For me, Leonard Nimoy is an icon who I childishly believed could live forever. Like Robin Williams, he had a certain awe that is rare to find in the movie industry in this modern age. His role as the half human-half Vulcan character, Mr Spock, in the original Star Trek series gave him the position as being a household name, and having checked my social media sites, it seems that many of these households were just as broken-hearted by the news as I was.


It is only fitting that actors who had worked with Leonard took to the internet to pay their tributes to him. William Shatner who starred alongside Nimoy as Captain Kirk in the original Star Trek series referred to him as being ‘like a brother’ whose ‘capacity to love’ will be strongly missed.
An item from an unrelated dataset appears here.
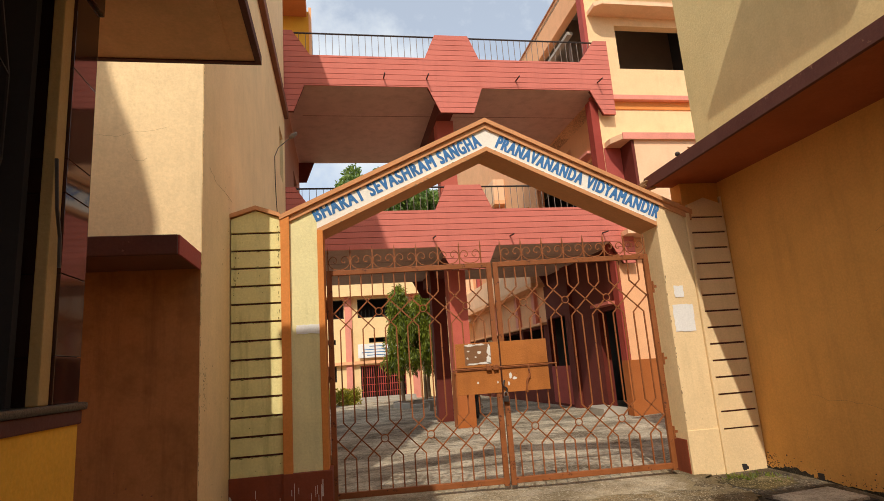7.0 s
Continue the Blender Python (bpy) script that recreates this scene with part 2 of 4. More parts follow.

Zachary Quinto who reprised the role of Mr Spock in the most current Star Trek adaptations called Nimoy ‘a dear friend’ and NASA even took to Twitter to state how Nimoy and the Star Trek series acted as inspirations for their work.

It was in 1966 that Leonard Nimoy first starred in the role that made him a cultural icon. In that time he has also broadened his career as a director, bringing films such as Three Men and a Baby to our screens.

His last Tweet came on Monday in which he shared that  “A life is like a garden. Perfect moments can be had, but not preserved, except in memory.” I hope that Nimoy’s passion for arts, humanities and science can be preserved for the future, and that his memory will remain in the hearts of movie and science fiction lovers for many years and decades to come.

Boldly go where no man has gone before Mr Nimoy, may you live long and prosper in the hearts of the industry and fans across the world forever.